### Listed records
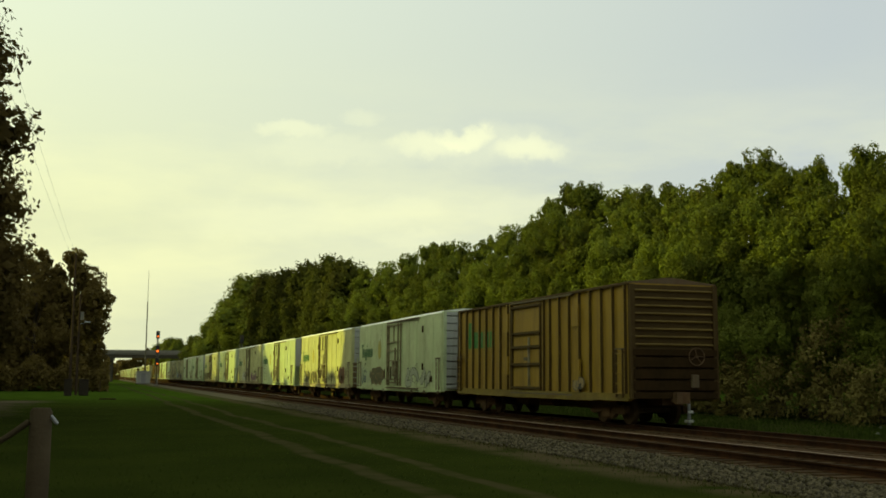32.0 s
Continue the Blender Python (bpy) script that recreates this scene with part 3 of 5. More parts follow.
for y, h in EDGE:
    wide = rng_t.uniform(0.72, 0.92) if y < 70 else rng_t.uniform(0.78, 1.0) if y < 130 else rng_t.uniform(0.66, 0.86) if y < 190 else rng_t.uniform(0.95, 1.2)
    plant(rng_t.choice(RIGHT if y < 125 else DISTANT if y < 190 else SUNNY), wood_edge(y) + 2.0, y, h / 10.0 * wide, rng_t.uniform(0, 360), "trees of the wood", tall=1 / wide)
y = 18.0
while y < 420:
    if 308 < y < 336:
        y = 337.0
    h = wood_height(y) * rng_t.uniform(0.68, 0.84) * (0.88 if 125 < y < 190 else 1.0)
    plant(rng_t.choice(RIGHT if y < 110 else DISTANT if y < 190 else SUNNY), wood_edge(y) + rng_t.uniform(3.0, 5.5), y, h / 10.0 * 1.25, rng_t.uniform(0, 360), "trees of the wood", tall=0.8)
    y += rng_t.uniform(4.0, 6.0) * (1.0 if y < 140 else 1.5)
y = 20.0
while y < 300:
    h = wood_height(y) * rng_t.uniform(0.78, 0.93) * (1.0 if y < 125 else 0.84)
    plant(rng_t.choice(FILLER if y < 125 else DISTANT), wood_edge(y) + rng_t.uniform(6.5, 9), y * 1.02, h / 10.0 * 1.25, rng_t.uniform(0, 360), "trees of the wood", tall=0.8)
    y += rng_t.uniform(5.0, 7.0) * (1.0 if y < 140 else 1.5)


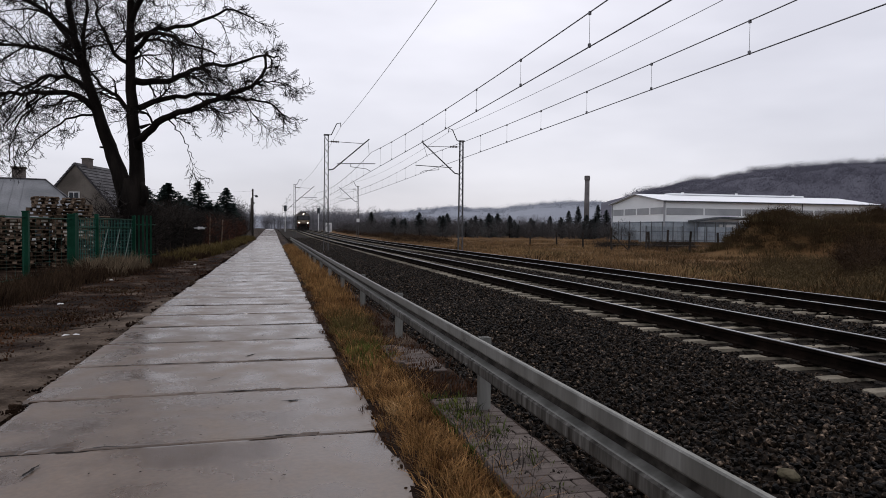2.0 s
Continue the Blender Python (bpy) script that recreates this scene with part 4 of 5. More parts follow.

### Task objective
Pick every line with "this" in it and copy it.

### Exercise solution
Continue the Blender Python (bpy) script that recreates this scene with part 3 of 5. More parts follow.
Continue the Blender Python (bpy) script that recreates this scene with part 4 of 5. More parts follow.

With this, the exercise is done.